Dr. White proves to be a supportive and empathetic therapist, functioning as a safety valve for Elyn in a way similar to Mrs. Jones. Elyn also returns to Mrs. Jones for a short while, and her lack of turmoil when she bids Mrs. Jones goodbye a second time is significant. The predictability of this goodbye, combined with the fact that Elyn already has a support system in place with Dr. White back home, allows her to experience this transition with ease. Elyn’s relationship with Mrs. Jones is indicative of Elyn’s ability to connect with and form deep relationships with people; her social and emotional abilities remain sufficiently intact, despite the illness.

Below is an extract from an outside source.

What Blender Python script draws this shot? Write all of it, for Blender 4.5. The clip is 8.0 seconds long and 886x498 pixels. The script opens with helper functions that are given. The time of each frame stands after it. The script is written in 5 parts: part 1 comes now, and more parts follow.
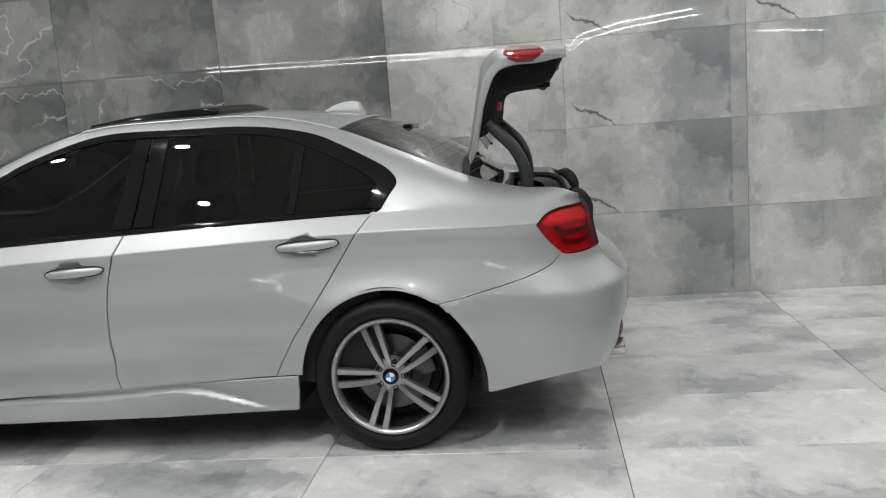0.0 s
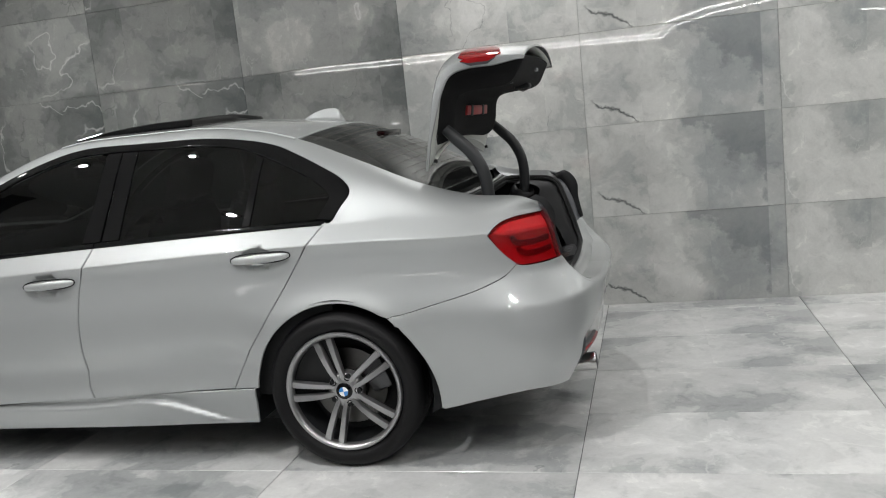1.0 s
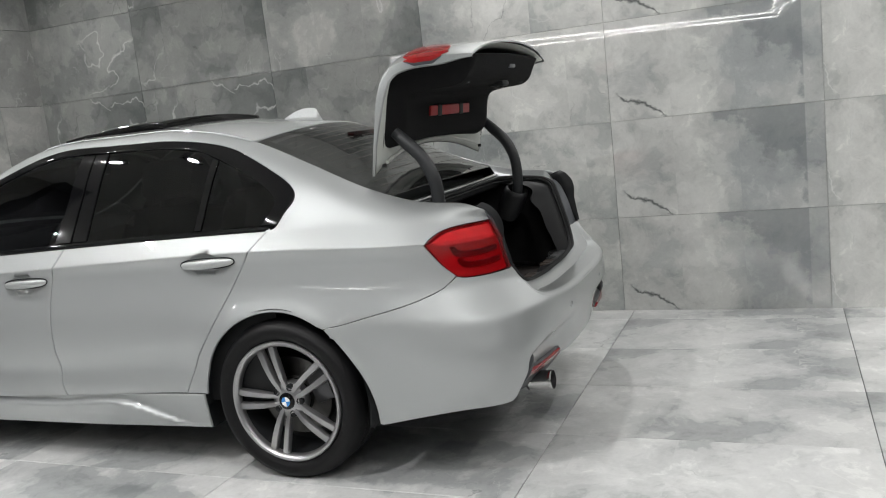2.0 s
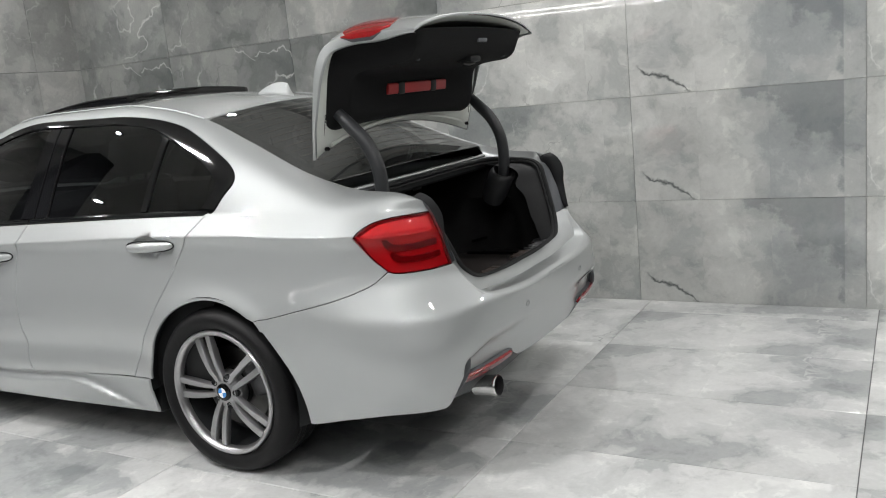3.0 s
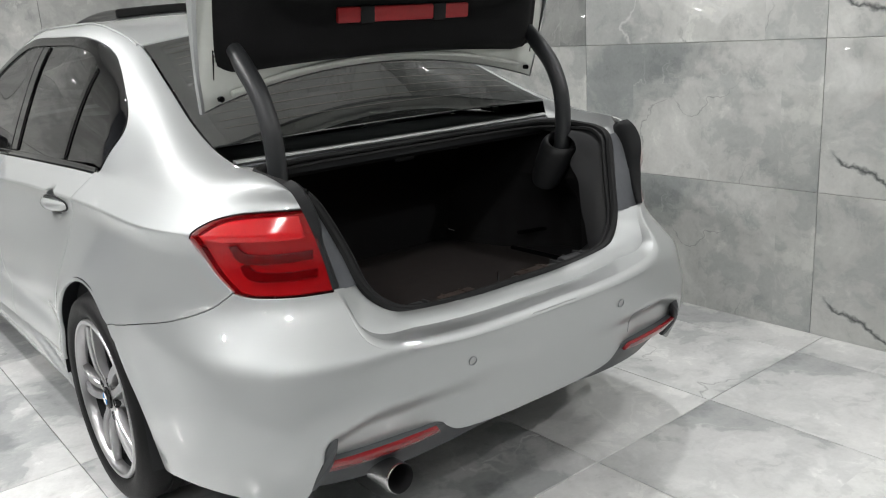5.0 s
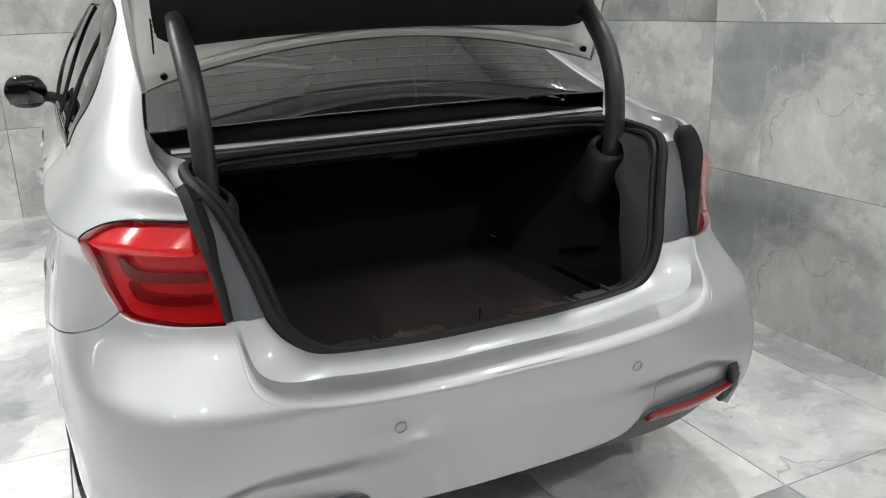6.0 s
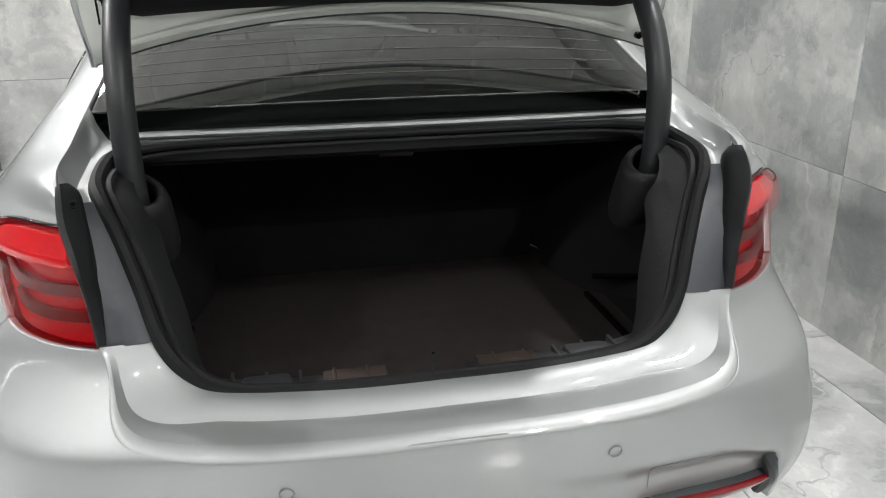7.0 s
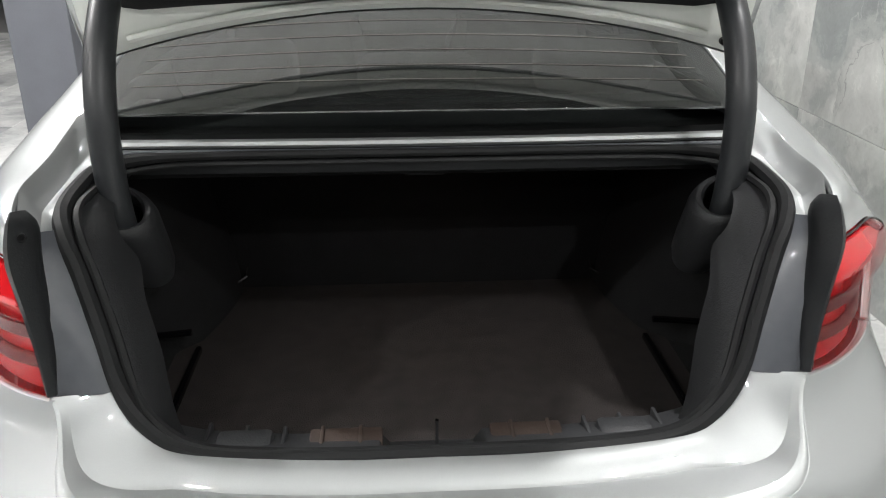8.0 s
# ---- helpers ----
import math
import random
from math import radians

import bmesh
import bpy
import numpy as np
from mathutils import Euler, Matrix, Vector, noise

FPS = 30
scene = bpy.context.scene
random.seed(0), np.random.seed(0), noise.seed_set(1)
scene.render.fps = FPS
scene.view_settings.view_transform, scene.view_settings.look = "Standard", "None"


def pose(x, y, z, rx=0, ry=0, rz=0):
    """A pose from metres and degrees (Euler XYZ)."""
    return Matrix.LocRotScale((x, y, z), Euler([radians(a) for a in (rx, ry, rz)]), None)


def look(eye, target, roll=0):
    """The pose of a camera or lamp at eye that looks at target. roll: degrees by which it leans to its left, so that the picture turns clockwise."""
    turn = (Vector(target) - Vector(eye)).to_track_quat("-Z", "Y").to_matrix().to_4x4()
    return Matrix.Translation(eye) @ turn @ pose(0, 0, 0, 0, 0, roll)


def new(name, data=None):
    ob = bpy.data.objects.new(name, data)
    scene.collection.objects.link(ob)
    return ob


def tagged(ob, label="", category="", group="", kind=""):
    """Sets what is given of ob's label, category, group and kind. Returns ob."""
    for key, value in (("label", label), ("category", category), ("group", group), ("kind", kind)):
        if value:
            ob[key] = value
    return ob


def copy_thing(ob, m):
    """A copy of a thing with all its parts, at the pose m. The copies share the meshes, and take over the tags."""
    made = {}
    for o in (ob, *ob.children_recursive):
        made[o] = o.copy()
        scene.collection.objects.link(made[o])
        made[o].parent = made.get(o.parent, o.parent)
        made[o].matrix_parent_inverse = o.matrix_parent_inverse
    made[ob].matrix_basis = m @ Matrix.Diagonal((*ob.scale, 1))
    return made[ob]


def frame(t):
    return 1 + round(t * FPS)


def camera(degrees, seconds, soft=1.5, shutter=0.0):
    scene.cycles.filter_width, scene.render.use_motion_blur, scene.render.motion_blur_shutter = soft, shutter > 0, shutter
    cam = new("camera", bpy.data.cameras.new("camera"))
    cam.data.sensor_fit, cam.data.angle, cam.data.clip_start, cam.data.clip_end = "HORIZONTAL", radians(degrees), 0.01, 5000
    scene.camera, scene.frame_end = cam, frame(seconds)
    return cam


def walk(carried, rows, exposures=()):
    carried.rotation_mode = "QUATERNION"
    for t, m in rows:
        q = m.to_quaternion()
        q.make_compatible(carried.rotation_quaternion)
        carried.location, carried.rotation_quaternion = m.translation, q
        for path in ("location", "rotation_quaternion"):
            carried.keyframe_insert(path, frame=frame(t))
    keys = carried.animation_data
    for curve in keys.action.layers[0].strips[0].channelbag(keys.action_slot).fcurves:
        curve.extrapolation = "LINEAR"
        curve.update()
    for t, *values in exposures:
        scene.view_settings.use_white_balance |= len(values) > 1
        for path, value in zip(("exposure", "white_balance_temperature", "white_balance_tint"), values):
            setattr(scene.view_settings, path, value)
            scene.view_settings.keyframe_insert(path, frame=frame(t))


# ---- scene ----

However, change continues to be a challenge for Elyn. She is able to handle leaving Mrs. Jones a second time because of the support system already present elsewhere; she is extremely upset when her friend Steve leaves New Haven, but still believes she can survive. Dr. White’s abrupt announcement of a departure, however, throws Elyn into a tailspin again, and it takes great effort and support from friends, as well as medication, for Elyn to manage the psychosis that follows.
In addition to change, another trigger for Elyn’s episodes becomes clear. She experiences psychotic episodes following the completion of goals. Elyn continues to exhibit a high need for achievement as well as a capacity for high performance. She consistently sets standards for themselves, achieves them, and then falls apart shortly after. After completing her law board exam and scoring in the 99th percentile, Elyn experiences an episode of psychosis. However, it is significant that she is beginning to recognize and anticipate the course of her illness, which shows insight and awareness not typical to patients with schizophrenia.

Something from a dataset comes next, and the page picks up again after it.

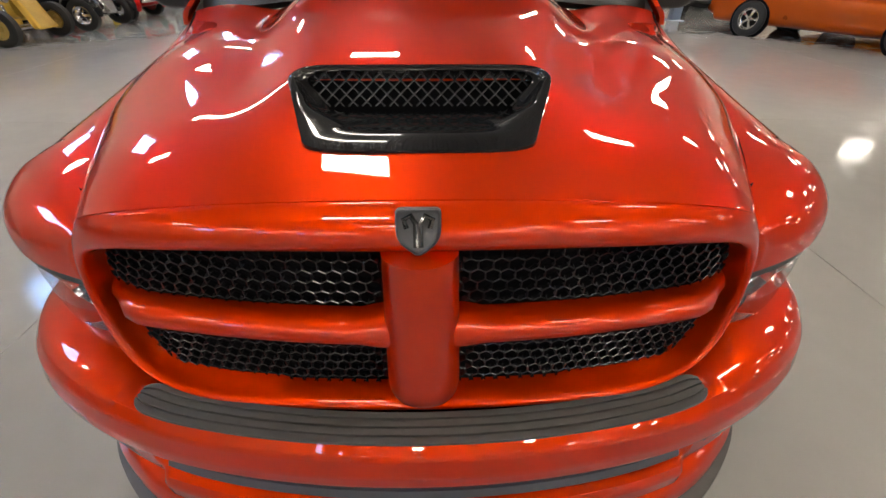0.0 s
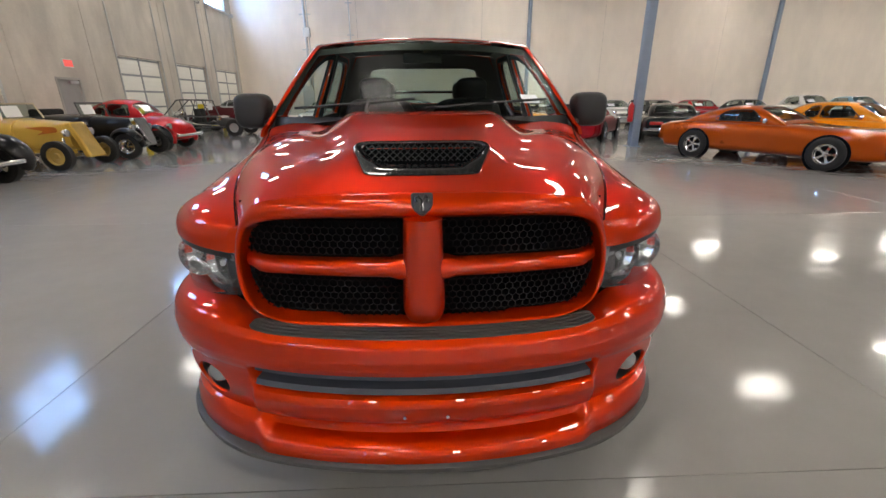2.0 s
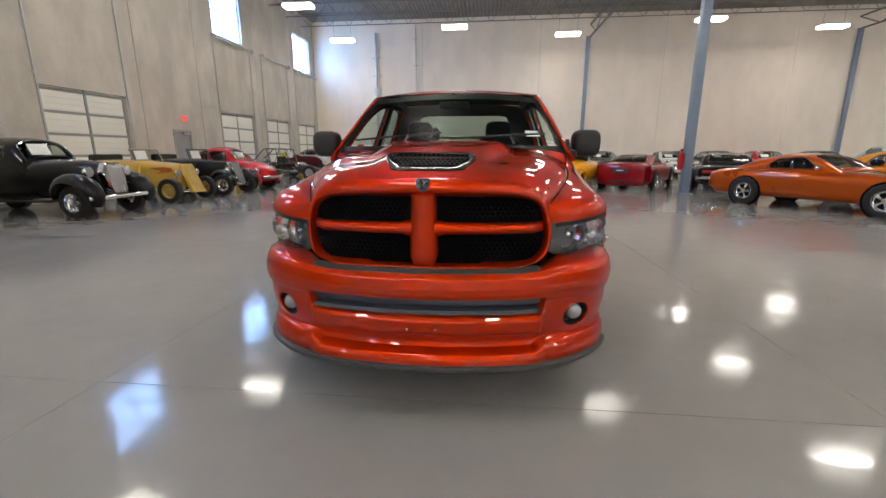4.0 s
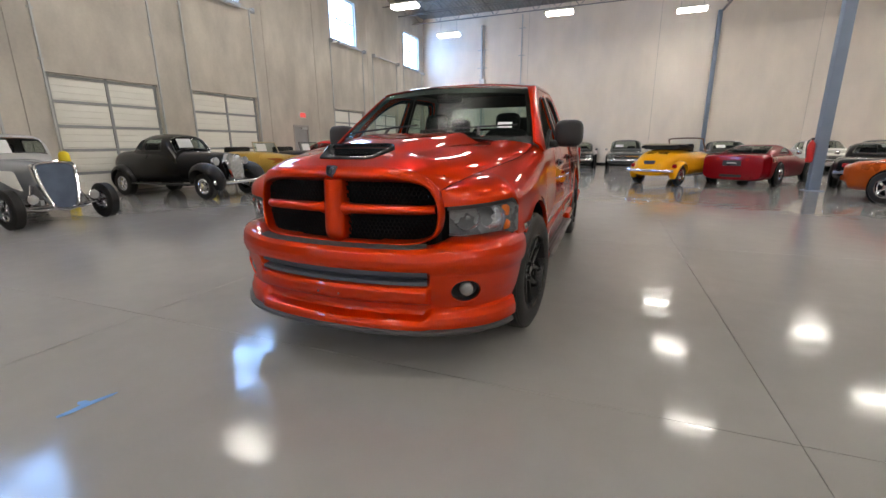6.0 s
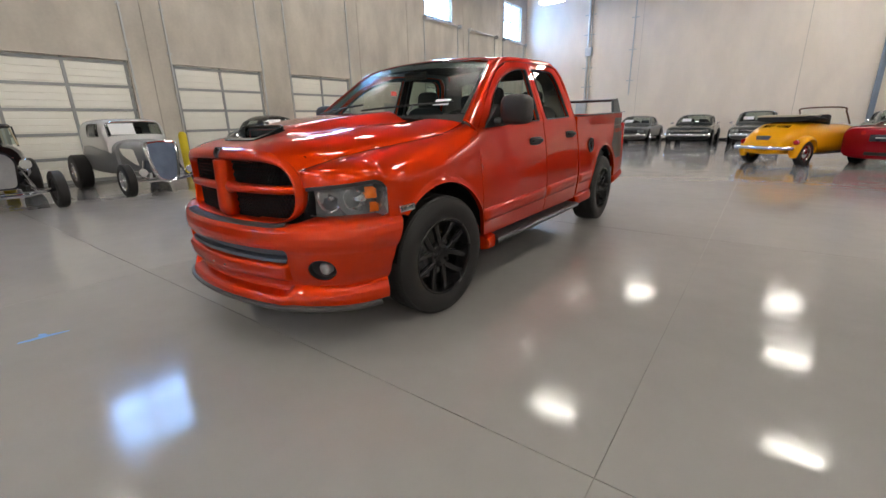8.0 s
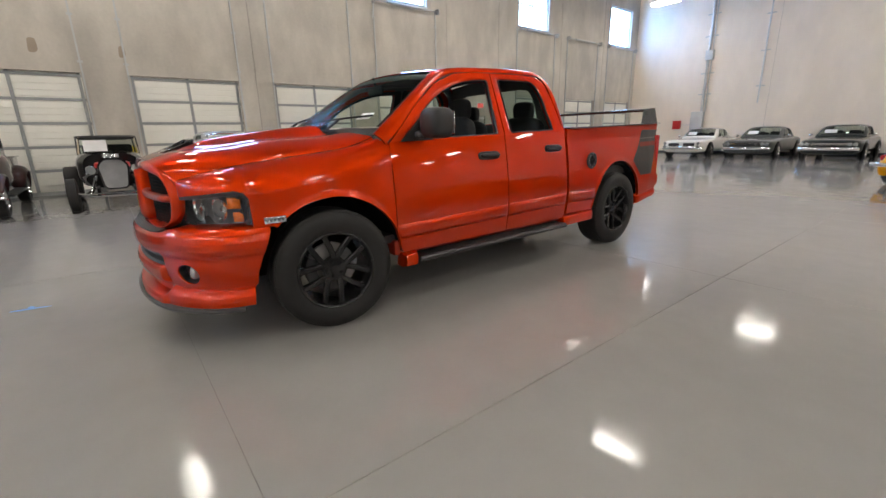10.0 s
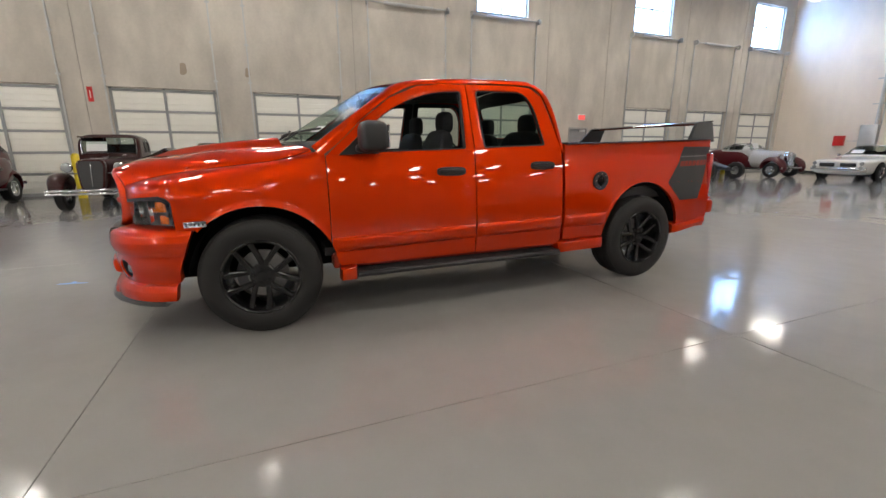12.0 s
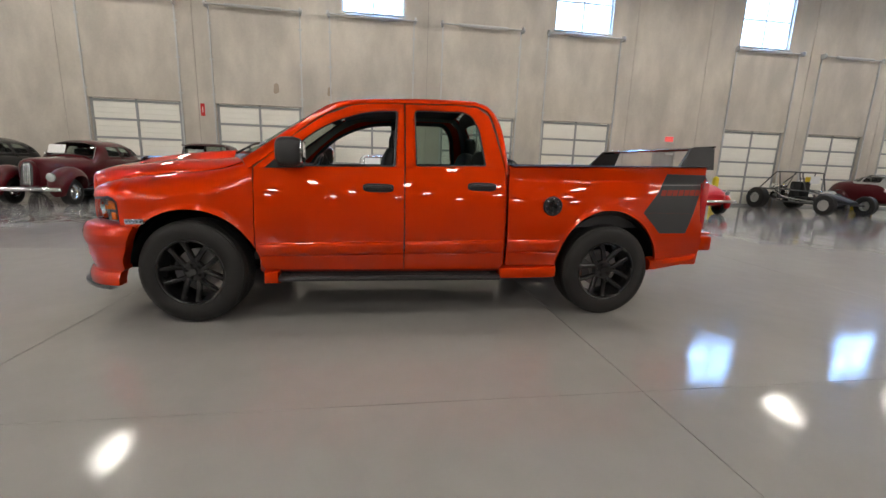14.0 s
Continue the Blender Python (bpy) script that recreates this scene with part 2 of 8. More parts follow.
    def moved(self, m):
        s = Shape()
        s.v = [tuple(m @ Vector(p)) for p in self.v]
        s.f = list(self.f)
        return s

    def join(self, other):
        return self.add(other.v, other.f)

    def mesh(self, name, material, smooth=35, weld=True):
        me = bpy.data.meshes.new(name)
        me.from_pydata(self.v, [], self.f)
        bm = bmesh.new()
        bm.from_mesh(me)
        if weld:
            bmesh.ops.remove_doubles(bm, verts=bm.verts, dist=0.0002)
        bmesh.ops.recalc_face_normals(bm, faces=bm.faces)
        bm.to_mesh(me)
        bm.free()
        me.materials.append(material)
        if smooth:
            me.shade_smooth()
            me.set_sharp_from_angle(angle=radians(smooth))
        return me


def part(name, shape, material, parent=None, label="", smooth=35):
    """One mesh object, under a thing or a part where a parent is given."""
    me = shape if isinstance(shape, bpy.types.Mesh) else shape.mesh(name, material, smooth)
    ob = new(name, me)
    if parent is not None:
        ob.parent = parent
    return tagged(ob, label)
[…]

The reminder that Elyn is not typical is reiterated by her continued academic and professional accomplishments. Despite her hospitalizations, she obtains readmission into Yale. She does good work while there, writing and publishing work in the Yale Law Journal. She even focuses her work on topics close to her heart, such as the use of restraints in psychiatric institutions, with a view to give back in some way. In addition to doing good academic work, Elyn needs to feel like she is contributing to a greater cause; she is especially thrilled to discover that her writing is actually making a change, by way of the class action lawsuit that uses her work to argue its case. It is understandable, then, that Elyn chooses to argue the cases of psychiatric patients and children, as she can empathize with their cause in a unique way. It also seems a natural progression of her career to move into teaching and academia.
Along the way, Elyn continues to experience the absurdities present in the metal health system in the United States, which only strengthens her resolve to work on bettering it. Jefferson’s case in particular affects her; his misdiagnosis of intellectual disability as mental illness leads him to not receive the care he needs. Other examples are equally pertinent, such as Elyn’s client who was thought to have psychosis as the hospital staff didn’t believe he was actually talking to lawyers or the dismissal of Elyn’s headaches as a psychotic symptom. These examples serve to reiterate Elyn’s point that once an individual is known to have a mental illness, even medical professionals tend to view everything about them through the lens of the illness. This negates all other identities of the patient and can lead to harmful consequences when important information is misperceived or ignored.